Avec le retour du confinement, des secteurs entiers de la vie économique ont été mis dans l'obligation de remodeler leurs déploiements pour se conformer à de nouvelles règles d'activités pour que les vies soient sauvegardées. L'exercice renouvelé va encore une fois coûter très cher pour ceux qui avaient cru, l'espace court de quelques semaines, qu'une lueur d'espoir s'était présentée. Le partage, l'échange et la solidarité devront se soumettre à des us inaccoutumés et bien des gestes habituels seront contrariés jusqu'à faire craindre la dislocation des familles. Le solde gratifiant n'en rendra bénéficiaires que les téméraires et les débrouillards de tous les acabits.
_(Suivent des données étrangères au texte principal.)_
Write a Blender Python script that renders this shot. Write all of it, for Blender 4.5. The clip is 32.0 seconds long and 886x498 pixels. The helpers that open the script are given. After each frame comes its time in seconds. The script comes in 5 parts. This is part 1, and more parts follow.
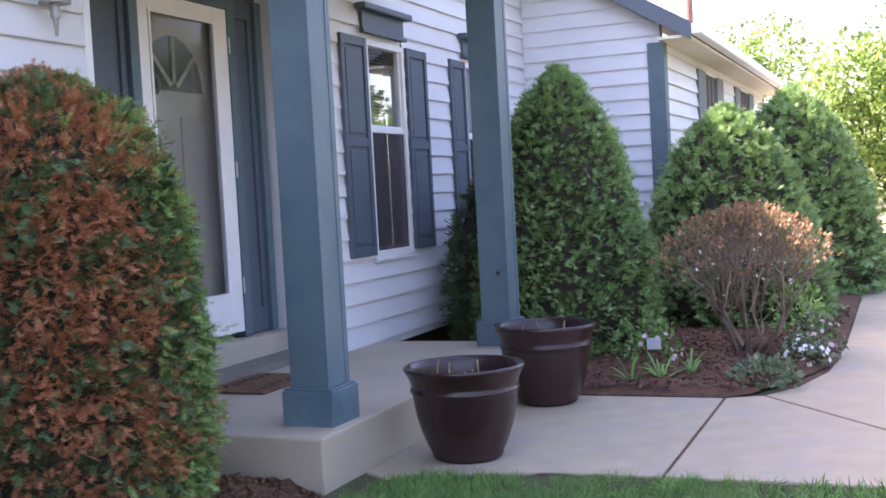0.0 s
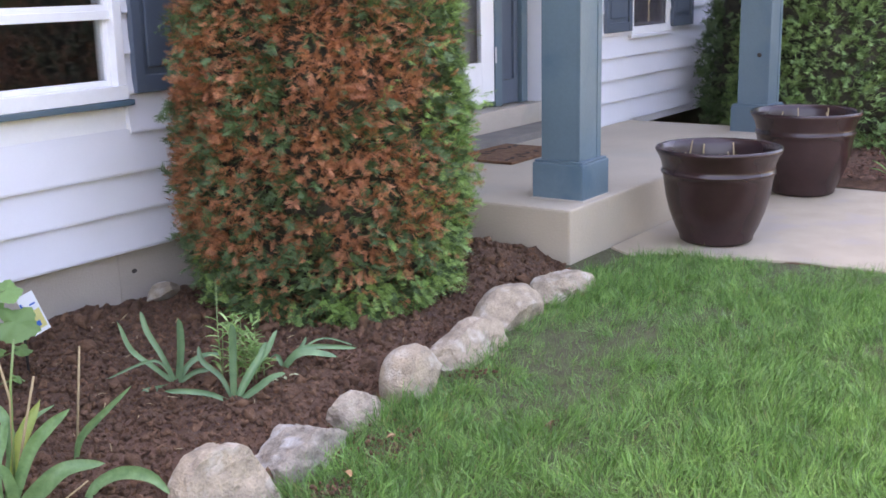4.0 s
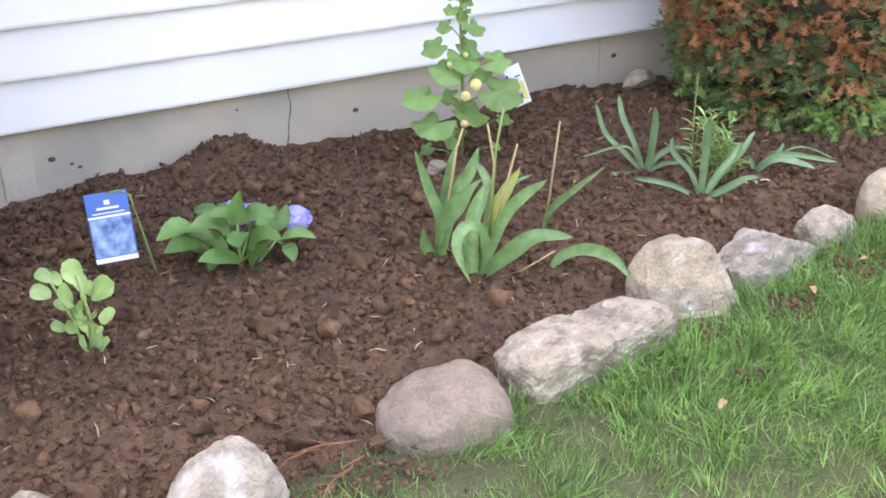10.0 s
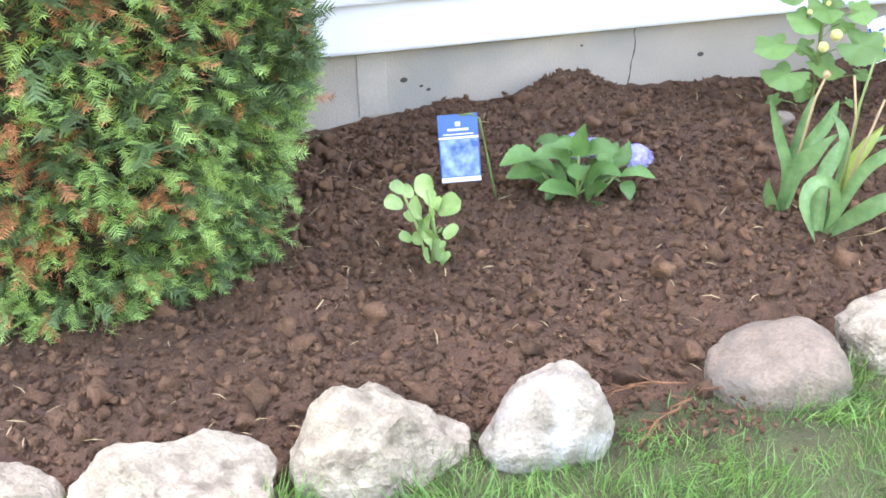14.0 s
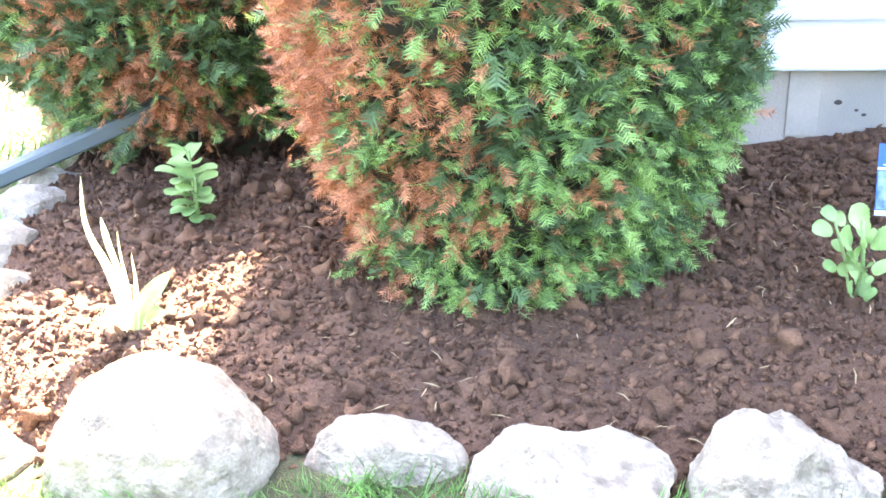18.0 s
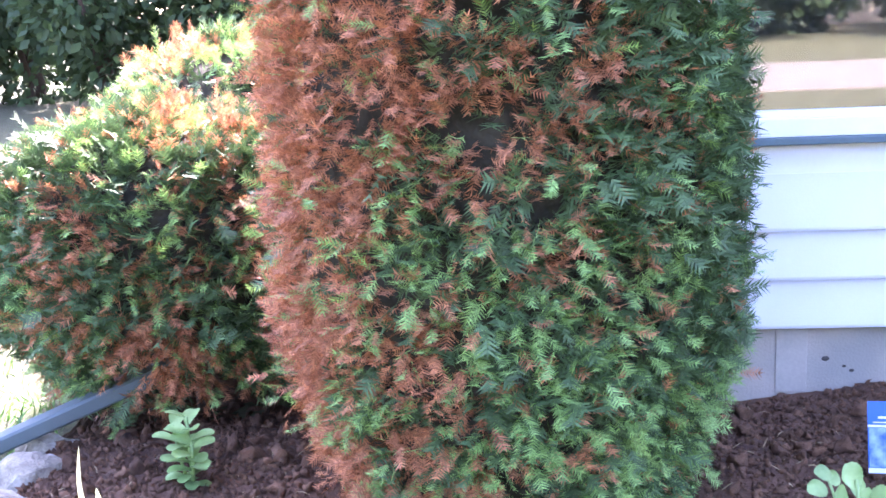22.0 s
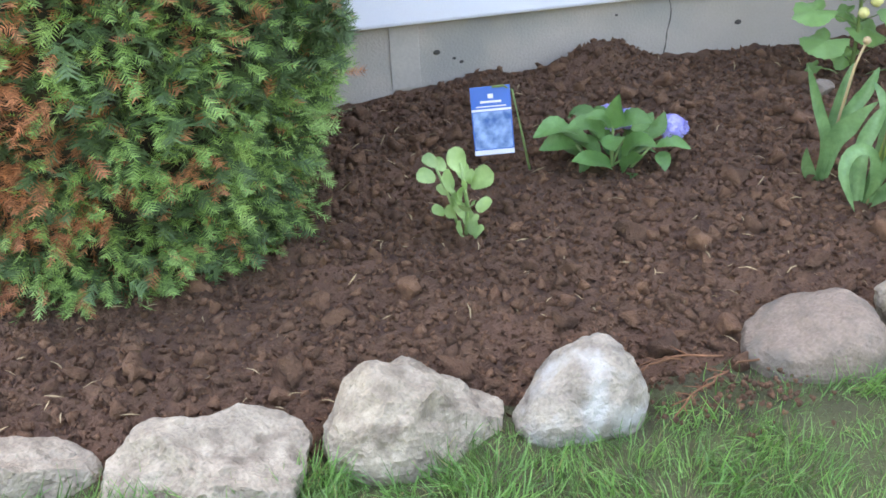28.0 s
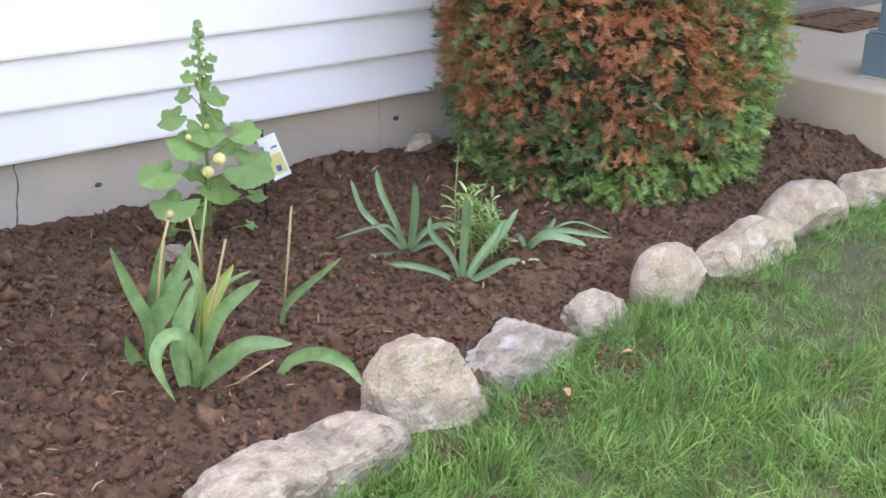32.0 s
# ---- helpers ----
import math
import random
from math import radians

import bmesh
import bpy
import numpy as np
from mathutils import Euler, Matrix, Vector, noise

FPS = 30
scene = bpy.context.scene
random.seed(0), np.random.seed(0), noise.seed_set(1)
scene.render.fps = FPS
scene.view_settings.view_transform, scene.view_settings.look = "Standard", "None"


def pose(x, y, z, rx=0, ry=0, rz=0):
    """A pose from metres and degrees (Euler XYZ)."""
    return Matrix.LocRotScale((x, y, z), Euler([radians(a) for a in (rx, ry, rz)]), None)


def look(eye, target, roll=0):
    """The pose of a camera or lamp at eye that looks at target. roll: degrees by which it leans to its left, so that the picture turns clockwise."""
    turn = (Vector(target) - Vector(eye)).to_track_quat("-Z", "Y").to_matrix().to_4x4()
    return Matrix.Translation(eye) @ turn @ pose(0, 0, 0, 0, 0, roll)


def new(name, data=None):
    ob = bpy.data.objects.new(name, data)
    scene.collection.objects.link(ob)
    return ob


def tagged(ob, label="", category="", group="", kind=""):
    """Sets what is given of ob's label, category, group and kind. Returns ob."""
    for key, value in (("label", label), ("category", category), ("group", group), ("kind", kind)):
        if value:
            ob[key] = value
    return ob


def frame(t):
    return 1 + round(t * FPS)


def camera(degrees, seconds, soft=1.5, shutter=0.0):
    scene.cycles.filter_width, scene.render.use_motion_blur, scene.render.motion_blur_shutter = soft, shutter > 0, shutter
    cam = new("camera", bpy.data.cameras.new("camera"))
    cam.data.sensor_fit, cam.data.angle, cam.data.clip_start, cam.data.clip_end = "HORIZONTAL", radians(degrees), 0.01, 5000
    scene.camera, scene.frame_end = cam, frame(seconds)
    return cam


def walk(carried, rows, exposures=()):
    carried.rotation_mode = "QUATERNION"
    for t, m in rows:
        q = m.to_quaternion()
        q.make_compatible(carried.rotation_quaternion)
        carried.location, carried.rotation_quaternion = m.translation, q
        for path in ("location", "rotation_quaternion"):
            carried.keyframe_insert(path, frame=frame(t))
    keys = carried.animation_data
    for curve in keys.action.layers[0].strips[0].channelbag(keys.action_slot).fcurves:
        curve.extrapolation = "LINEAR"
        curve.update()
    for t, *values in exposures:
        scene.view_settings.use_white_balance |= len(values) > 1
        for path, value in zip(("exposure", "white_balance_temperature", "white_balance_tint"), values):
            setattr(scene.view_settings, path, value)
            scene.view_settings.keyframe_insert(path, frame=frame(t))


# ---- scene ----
cam = camera(43.0, 32.0, soft=1.65)
# seconds, place in metres, turn in degrees
# PATH-BEGIN
PATH = [
    (0.0, 0.000, -3.744, 1.358, 87.21, 3.08, -67.68),
    (0.5, 0.000, -3.744, 1.357, 87.29, 3.16, -67.64),
    (1.0, -0.001, -3.738, 1.353, 87.57, 3.20, -67.79),
    (1.5, -0.008, -3.725, 1.346, 87.67, 3.39, -66.85),
    (2.0, -0.014, -3.704, 1.338, 87.17, 3.38, -64.26),
    (2.5, -0.017, -3.690, 1.329, 85.56, 3.07, -62.52),
    (3.0, -0.033, -3.676, 1.324, 83.32, 2.25, -59.69),
    (3.5, -0.039, -3.671, 1.323, 79.75, 1.66, -57.41),
    (5.5, -0.011, -3.633, 1.315, 70.70, 0.70, -47.94),
    (6.0, -0.009, -3.628, 1.311, 69.62, 0.79, -44.58),
    (6.5, -0.006, -3.621, 1.313, 68.70, 0.76, -42.59),
    (7.0, -0.014, -3.615, 1.307, 68.36, 0.75, -41.41),
    (7.5, -0.019, -3.614, 1.304, 67.98, 0.78, -40.00),
    (8.0, -0.016, -3.608, 1.305, 67.55, 0.93, -38.20),
    (8.5, -0.030, -3.617, 1.308, 67.38, 1.00, -36.64),
    (9.0, -0.035, -3.611, 1.302, 67.55, 0.79, -35.90),
    (9.5, -0.044, -3.600, 1.297, 66.98, 1.05, -33.87),
    (10.0, -0.050, -3.587, 1.289, 66.73, 0.88, -31.51),
    (10.5, -0.067, -3.586, 1.286, 66.65, 0.73, -29.03),
    (11.0, -0.079, -3.583, 1.279, 65.97, 0.91, -26.57),
    (11.5, -0.085, -3.580, 1.276, 65.47, 1.14, -24.69),
    (12.0, -0.096, -3.574, 1.275, 64.88, 1.24, -22.85),
    (12.5, -0.104, -3.573, 1.274, 64.72, 1.37, -21.47),
    (13.0, -0.125, -3.576, 1.278, 65.05, 1.12, -19.57),
    (13.5, -0.132, -3.575, 1.275, 64.65, 1.24, -17.71),
    (14.0, -0.149, -3.570, 1.274, 64.28, 1.36, -15.19),
    (14.5, -0.165, -3.567, 1.274, 64.13, 1.27, -12.76),
    (16.5, -0.225, -3.545, 1.269, 63.83, 0.97, -3.88),
    (17.0, -0.234, -3.550, 1.274, 64.35, 1.85, 0.27),
    (17.5, -0.249, -3.556, 1.272, 64.73, 1.73, 2.79),
    (18.0, -0.260, -3.560, 1.271, 65.17, 1.76, 5.14),
    (18.5, -0.262, -3.561, 1.268, 65.59, 2.23, 7.45),
    (19.0, -0.270, -3.561, 1.259, 65.57, 2.72, 9.63),
    (19.5, -0.269, -3.556, 1.254, 65.17, 3.03, 10.94),
    (20.0, -0.260, -3.553, 1.257, 64.89, 2.80, 10.47),
    (20.5, -0.254, -3.549, 1.264, 64.78, 2.25, 8.74),
    (21.0, -0.242, -3.548, 1.274, 65.79, 2.46, 6.89),
    (21.5, -0.243, -3.563, 1.293, 71.12, 2.44, 5.34),
    (22.0, -0.244, -3.603, 1.318, 77.92, 2.48, 4.81),
    (22.5, -0.244, -3.620, 1.340, 81.46, 2.28, 4.70),
    (23.0, -0.240, -3.635, 1.342, 79.62, 2.12, 5.02),
    (23.5, -0.249, -3.606, 1.316, 70.95, 1.85, 5.93),
    (24.0, -0.255, -3.589, 1.295, 65.12, 1.88, 7.11),
    (24.5, -0.245, -3.569, 1.283, 62.96, 1.83, 7.12),
    (25.0, -0.238, -3.561, 1.275, 62.95, 1.86, 6.87),
    (25.5, -0.212, -3.552, 1.266, 62.39, 2.29, 4.73),
    (26.0, -0.193, -3.531, 1.257, 62.40, 1.63, -1.45),
    (26.5, -0.181, -3.524, 1.253, 63.16, 1.16, -6.48),
    (28.5, -0.089, -3.569, 1.276, 63.16, 2.30, -17.11),
    (29.0, -0.034, -3.563, 1.282, 64.08, 1.14, -22.43),
    (29.5, -0.024, -3.567, 1.287, 65.20, 0.30, -27.61),
    (30.0, -0.018, -3.565, 1.292, 66.75, 0.35, -29.79),
    (30.5, 0.039, -3.558, 1.294, 67.17, 1.53, -30.06),
    (31.0, 0.174, -3.564, 1.298, 67.62, 2.04, -30.66),
    (31.5, 0.313, -3.556, 1.290, 67.48, 1.26, -33.14),
    (32.0, 0.447, -3.468, 1.287, 68.71, -0.38, -38.37),
]
# PATH-END
EXPOSURES = [(0, 2.6, 6900, 31), (1, 2.75, 7000, 31), (2, 2.85, 7200, 34), (3, 3.28, 7300, 33), (3.5, 3.32, 7700, 32), (5.5, 3.56, 9200, 26), (9, 3.74, 9200, 25), (12, 3.72, 9000, 23), (13, 3.85, 8900, 22), (14, 4.15, 8700, 19), (16.5, 4.25, 7900, 15), (19, 4.58, 6900, 20), (20.5, 4.48, 6900, 22), (22, 3.82, 5900, 37), (23, 3.58, 6500, 39), (24.5, 4.34, 6800, 22), (26.5, 3.68, 8100, 16), (28.5, 3.5, 8400, 17), (30, 3.55, 9000, 24), (32, 3.62, 9000, 25)]
walk(cam, [(t, pose(*p)) for t, *p in PATH], EXPOSURES)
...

L'ironie du sort face à la pandémie monstrueuse est qu'il est impossible pour le gouvernement de tenter de sauver des vies et en même temps circonscrire ce qui les préserve. Qui du boulanger ou du consommateur doit-on ligoter ? Comment concilier l'élargissement des espaces communs au nom de distanciation humaine obligée avec l'obligation de les restreindre en même temps ?

L'incongru et le plus difficile à s'expliquer est comment peut-on concevoir un resserrement dans le temps des moyens de transport en perdant de vue le regroupement plus dense fatalement induit des usagers ? Comment astreindre les vendeurs de boissons et de nourritures à d'obligatoires plis et en même temps fermer les yeux sur le fourmillement humain des marchés populaires où la population s'agglutine sans prudence ni retenue ?

Tout le monde est conscient que la vie doit s'articuler quel qu'en soit le prix. Le démentiel de la situation actuelle est d'obéir à l'hibernation forcée et accepter une mort lente pour sauver sa vie.